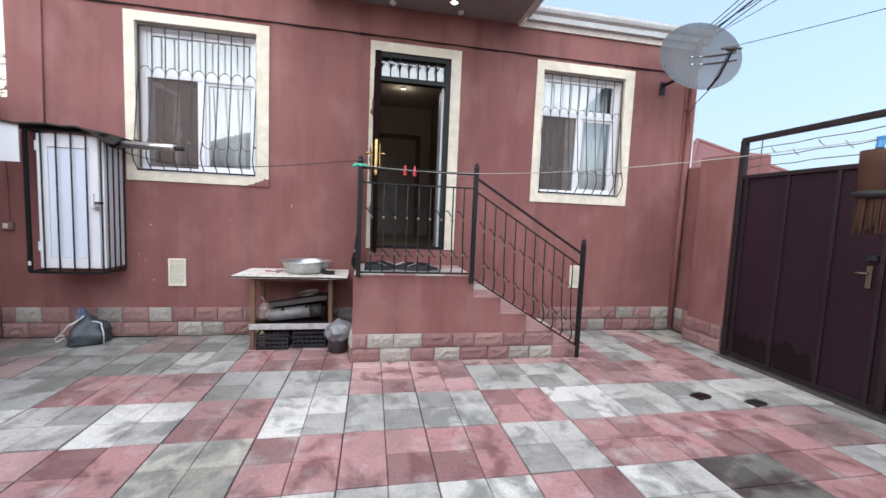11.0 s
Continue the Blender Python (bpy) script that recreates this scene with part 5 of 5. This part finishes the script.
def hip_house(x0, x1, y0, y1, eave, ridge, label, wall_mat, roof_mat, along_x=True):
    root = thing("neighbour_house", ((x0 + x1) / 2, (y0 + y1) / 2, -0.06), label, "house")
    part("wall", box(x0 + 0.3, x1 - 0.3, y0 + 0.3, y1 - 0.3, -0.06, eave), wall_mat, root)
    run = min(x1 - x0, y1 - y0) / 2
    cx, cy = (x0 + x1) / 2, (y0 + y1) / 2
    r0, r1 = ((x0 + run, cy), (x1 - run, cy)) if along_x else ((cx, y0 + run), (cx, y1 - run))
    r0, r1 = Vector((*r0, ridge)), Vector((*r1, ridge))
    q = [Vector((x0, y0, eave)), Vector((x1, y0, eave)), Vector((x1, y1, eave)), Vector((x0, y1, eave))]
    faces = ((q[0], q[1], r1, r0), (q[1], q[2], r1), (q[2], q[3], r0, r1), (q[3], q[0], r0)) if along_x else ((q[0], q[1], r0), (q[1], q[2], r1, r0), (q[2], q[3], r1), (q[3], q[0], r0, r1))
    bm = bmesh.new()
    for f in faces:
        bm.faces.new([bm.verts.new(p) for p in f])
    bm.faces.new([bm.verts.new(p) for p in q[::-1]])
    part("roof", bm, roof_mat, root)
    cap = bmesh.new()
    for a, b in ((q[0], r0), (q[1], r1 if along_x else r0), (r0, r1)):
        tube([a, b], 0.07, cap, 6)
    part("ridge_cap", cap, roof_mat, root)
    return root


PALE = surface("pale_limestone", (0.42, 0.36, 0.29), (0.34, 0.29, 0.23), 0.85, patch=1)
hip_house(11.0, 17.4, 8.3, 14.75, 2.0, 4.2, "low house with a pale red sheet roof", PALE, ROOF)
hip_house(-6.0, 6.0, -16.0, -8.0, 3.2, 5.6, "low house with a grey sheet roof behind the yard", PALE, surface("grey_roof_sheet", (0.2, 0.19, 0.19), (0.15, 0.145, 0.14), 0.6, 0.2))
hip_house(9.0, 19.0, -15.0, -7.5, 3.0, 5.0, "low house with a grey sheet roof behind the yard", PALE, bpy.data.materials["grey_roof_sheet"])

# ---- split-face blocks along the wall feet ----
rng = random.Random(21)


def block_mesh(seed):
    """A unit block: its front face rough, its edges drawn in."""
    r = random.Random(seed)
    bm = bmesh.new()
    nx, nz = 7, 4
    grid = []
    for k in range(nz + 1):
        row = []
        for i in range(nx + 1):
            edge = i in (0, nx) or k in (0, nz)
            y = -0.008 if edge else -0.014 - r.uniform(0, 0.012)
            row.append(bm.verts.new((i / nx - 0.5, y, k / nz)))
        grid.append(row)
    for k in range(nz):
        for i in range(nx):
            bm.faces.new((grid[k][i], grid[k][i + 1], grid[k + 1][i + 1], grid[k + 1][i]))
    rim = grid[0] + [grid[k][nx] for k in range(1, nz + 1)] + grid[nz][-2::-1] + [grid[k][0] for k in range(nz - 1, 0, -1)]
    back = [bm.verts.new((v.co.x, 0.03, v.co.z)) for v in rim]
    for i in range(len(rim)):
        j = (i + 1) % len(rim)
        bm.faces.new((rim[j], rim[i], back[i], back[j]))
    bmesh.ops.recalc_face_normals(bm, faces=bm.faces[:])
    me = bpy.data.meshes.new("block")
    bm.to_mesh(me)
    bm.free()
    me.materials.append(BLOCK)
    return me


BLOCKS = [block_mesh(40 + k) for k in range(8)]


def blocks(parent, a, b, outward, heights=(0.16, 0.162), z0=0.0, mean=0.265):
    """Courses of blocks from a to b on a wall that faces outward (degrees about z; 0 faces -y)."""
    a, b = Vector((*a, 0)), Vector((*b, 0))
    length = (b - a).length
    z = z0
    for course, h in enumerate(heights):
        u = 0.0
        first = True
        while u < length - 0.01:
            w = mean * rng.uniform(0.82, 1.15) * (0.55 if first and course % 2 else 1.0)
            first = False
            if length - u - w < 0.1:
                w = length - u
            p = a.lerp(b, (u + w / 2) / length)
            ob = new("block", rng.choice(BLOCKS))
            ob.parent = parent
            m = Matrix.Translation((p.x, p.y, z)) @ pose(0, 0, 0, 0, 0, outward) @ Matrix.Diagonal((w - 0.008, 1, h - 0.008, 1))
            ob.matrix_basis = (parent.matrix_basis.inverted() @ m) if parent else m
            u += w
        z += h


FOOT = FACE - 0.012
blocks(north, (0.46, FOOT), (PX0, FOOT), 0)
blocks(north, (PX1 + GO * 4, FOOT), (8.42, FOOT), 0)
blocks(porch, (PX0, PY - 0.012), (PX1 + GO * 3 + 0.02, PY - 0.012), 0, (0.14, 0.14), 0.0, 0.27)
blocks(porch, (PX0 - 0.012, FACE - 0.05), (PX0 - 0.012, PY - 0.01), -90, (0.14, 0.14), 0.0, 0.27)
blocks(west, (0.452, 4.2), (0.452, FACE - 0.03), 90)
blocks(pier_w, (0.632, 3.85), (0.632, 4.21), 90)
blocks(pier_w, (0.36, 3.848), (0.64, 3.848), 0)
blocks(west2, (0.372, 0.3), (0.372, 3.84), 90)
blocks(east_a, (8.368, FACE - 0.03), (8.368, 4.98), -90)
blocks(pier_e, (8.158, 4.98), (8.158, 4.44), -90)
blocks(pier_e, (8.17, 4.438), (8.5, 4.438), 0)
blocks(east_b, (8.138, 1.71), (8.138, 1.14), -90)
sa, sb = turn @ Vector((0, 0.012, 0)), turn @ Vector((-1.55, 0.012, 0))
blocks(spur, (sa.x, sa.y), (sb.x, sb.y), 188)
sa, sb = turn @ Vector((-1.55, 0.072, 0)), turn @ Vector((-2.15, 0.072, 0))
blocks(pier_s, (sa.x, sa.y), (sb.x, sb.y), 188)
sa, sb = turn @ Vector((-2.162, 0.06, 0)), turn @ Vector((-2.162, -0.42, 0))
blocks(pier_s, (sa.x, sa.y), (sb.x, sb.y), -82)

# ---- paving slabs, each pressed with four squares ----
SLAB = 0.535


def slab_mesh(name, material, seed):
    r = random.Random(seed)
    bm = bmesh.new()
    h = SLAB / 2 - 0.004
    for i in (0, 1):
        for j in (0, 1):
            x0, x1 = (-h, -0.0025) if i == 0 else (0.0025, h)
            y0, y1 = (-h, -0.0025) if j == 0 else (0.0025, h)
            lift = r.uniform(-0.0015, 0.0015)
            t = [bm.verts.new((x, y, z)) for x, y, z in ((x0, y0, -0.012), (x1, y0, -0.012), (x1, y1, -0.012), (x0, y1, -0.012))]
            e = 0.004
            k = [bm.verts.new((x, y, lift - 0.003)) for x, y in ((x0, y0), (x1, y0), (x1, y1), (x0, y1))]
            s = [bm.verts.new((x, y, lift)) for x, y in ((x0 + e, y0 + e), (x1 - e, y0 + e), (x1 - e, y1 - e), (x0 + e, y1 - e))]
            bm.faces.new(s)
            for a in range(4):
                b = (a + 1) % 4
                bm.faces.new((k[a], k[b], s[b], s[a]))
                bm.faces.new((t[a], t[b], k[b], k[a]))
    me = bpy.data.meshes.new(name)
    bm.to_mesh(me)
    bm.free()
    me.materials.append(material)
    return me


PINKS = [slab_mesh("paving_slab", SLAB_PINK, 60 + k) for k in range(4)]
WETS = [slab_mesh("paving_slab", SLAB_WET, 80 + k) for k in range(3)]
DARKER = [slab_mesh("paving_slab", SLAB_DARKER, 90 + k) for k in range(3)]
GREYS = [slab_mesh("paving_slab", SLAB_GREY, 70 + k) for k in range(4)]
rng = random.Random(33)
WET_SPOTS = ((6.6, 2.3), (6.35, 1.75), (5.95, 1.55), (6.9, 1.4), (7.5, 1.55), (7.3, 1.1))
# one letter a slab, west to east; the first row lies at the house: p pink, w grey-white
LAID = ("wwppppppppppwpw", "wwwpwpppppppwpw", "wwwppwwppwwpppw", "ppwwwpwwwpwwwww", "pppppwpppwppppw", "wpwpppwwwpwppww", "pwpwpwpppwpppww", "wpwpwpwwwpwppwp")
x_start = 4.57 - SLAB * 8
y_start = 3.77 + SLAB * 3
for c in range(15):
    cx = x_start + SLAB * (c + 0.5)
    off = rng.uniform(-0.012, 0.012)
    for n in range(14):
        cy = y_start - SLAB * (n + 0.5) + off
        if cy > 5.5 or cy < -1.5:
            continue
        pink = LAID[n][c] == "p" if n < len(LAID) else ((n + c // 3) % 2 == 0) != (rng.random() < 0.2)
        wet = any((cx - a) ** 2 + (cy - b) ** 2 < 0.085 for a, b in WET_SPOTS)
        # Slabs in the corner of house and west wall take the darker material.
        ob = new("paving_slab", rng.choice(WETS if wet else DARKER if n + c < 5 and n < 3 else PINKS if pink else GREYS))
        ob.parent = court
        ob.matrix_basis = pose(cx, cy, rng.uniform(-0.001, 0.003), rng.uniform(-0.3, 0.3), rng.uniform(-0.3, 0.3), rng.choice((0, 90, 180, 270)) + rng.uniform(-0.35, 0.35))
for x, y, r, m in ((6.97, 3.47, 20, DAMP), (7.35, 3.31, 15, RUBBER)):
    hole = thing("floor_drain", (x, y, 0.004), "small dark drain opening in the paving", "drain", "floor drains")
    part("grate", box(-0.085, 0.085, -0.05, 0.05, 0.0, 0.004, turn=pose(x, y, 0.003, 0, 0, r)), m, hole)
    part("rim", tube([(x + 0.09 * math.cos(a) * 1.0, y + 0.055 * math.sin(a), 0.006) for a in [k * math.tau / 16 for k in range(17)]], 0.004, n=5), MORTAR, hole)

··········

**Objective**
From the listing above, copy all lines holding the word "that".

**The result**
Continue the Blender Python (bpy) script that recreates this scene with part 5 of 5. This part finishes the script.
    """Courses of blocks from a to b on a wall that faces outward (degrees about z; 0 faces -y)."""